11. Op grond van artikel 8:74 en artikel 8:82, vierde lid, van de Awb, bepaalt de rechtbank dat verweerder aan eisers het betaalde griffierecht ad € 300,-- vergoedt.
De rechtbank,
in de zaken geregistreerd onder nummers: AWB 10/19977, 10/19979 en 10/19981,
- verklaart de beroepen gegrond;
- vernietigt de bestreden besluiten;
- verklaart het bezwaar gericht tegen de besluiten van 30 oktober 2008 en 3 september 2009 gegrond;
- bepaalt dat deze uitspraak in de plaats treedt van de bestreden besluiten;
- draagt verweerder op om eisers een aanbod te doen op grond van de regeling ter afwikkeling van de nalatenschap van de oude Vreemdelingenwet;
De voorzieningenrechter,
in de zaken geregistreerd onder nummers: AWB 10/19978, 10/19980 en 10/19983,
De rechtbank/ voorzieningenrechter,
in alle zaken,
- veroordeelt verweerder in de proceskosten, begroot op € 1311,-- (zegge: dertienhonderdenelf euro), te betalen aan de griffier;
- bepaalt dat verweerder aan eisers het betaalde griffierecht ad € 300,-- (zegge: driehonderd euro) vergoedt.
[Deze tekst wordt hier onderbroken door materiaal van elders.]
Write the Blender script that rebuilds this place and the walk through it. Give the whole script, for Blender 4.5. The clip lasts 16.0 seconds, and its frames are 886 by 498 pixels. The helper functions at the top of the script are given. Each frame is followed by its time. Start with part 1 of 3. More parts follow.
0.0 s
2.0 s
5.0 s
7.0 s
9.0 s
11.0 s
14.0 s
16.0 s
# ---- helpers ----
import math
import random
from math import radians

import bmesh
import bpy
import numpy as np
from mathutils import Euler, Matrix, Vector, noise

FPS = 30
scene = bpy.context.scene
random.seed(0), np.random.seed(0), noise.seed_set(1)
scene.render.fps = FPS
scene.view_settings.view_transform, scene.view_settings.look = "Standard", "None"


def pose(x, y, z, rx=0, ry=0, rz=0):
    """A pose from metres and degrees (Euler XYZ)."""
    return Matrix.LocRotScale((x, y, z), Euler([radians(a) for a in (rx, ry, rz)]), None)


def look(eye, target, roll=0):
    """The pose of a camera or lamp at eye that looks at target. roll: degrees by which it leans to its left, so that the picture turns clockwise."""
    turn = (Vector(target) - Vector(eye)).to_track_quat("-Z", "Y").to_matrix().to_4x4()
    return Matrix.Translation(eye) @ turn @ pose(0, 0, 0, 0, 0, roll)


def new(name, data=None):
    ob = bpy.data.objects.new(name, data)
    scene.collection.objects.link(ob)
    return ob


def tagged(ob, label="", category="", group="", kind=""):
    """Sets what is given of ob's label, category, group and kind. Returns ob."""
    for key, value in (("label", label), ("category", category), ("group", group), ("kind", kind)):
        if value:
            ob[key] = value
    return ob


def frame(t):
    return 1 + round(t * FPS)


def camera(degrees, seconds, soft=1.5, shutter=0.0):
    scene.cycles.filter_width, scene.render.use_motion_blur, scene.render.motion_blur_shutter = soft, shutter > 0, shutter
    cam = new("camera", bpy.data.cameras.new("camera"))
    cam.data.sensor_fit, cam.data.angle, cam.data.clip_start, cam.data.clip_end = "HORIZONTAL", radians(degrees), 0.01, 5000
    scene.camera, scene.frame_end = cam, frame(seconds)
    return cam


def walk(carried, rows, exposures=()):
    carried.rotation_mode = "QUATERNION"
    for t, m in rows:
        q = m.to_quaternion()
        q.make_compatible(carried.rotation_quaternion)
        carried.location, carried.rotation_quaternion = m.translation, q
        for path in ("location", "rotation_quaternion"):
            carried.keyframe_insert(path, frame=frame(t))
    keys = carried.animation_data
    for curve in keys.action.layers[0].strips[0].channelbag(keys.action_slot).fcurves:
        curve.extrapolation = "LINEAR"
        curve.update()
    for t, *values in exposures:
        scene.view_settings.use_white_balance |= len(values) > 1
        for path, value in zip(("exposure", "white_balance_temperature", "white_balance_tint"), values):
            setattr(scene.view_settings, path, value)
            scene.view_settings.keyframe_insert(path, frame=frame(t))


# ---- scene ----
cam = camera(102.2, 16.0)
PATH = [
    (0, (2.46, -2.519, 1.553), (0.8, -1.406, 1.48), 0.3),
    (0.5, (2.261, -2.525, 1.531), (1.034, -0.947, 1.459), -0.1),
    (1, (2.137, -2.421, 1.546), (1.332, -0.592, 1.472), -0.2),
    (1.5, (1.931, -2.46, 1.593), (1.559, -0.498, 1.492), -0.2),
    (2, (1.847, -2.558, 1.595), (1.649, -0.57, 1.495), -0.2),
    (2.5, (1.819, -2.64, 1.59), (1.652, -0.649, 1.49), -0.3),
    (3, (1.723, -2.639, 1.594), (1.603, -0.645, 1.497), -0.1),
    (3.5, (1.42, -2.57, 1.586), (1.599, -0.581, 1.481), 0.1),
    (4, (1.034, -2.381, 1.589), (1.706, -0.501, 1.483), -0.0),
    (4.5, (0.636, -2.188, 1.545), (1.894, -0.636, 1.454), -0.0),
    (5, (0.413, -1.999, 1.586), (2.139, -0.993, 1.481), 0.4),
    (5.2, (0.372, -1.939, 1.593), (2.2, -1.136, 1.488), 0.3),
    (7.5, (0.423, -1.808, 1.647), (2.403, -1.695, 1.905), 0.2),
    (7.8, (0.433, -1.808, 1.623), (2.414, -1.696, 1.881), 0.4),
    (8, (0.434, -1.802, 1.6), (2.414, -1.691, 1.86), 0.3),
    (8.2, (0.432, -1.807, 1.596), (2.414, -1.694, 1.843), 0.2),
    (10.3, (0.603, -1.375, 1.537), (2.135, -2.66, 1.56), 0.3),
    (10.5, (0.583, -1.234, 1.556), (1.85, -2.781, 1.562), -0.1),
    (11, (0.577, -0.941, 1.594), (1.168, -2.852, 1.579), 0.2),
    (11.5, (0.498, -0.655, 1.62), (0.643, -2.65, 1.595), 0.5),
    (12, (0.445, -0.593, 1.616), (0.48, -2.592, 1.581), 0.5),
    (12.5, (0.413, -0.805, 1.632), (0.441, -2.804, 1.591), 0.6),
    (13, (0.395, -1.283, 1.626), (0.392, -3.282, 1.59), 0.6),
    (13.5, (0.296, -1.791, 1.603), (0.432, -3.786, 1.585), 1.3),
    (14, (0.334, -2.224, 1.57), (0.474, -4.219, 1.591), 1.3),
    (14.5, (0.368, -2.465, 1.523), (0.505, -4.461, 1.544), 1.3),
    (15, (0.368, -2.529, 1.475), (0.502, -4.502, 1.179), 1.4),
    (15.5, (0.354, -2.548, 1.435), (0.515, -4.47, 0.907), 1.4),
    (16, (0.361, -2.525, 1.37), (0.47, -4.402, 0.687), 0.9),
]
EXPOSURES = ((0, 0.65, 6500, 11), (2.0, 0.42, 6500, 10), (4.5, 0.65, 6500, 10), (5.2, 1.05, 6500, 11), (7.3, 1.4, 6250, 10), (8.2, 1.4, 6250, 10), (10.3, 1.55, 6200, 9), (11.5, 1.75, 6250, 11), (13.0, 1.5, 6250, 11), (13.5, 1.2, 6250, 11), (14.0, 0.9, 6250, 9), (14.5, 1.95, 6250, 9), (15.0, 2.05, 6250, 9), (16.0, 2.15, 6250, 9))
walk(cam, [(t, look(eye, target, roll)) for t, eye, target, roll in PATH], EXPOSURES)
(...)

Deze uitspraak is gedaan door mr. J.T.H. Zimmerman, rechter, tevens voorzieningenrechter, in tegenwoordigheid van L. Fernández Ferreiro, griffier, en in het openbaar uitgesproken op 26 augustus 2010.
Tegen de uitspraak op de beroepen staat hoger beroep open op de Afdeling bestuursrechtspraak van de Raad van State (adres: Raad van State, Afdeling bestuursrechtspraak, Hoger beroep vreemdelingenzaken, Postbus 16113, 2500 BC 's-Gravenhage). De termijn voor het instellen van hoger beroep bedraagt vier weken. Naast de vereisten waaraan het beroepschrift moet voldoen op grond van artikel 6:5 van de Awb (zoals het overleggen van een afschrift van deze uitspraak) dient het beroepschrift ingevolge artikel 85, eerste lid, van de Vw 2000 een of meer grieven te bevatten. Artikel 6:6 van de Awb (herstel verzuim) is niet van toepassing. Tegen de uitspraak op de verzoeken om een voorlopige voorziening staat geen rechtsmiddel open.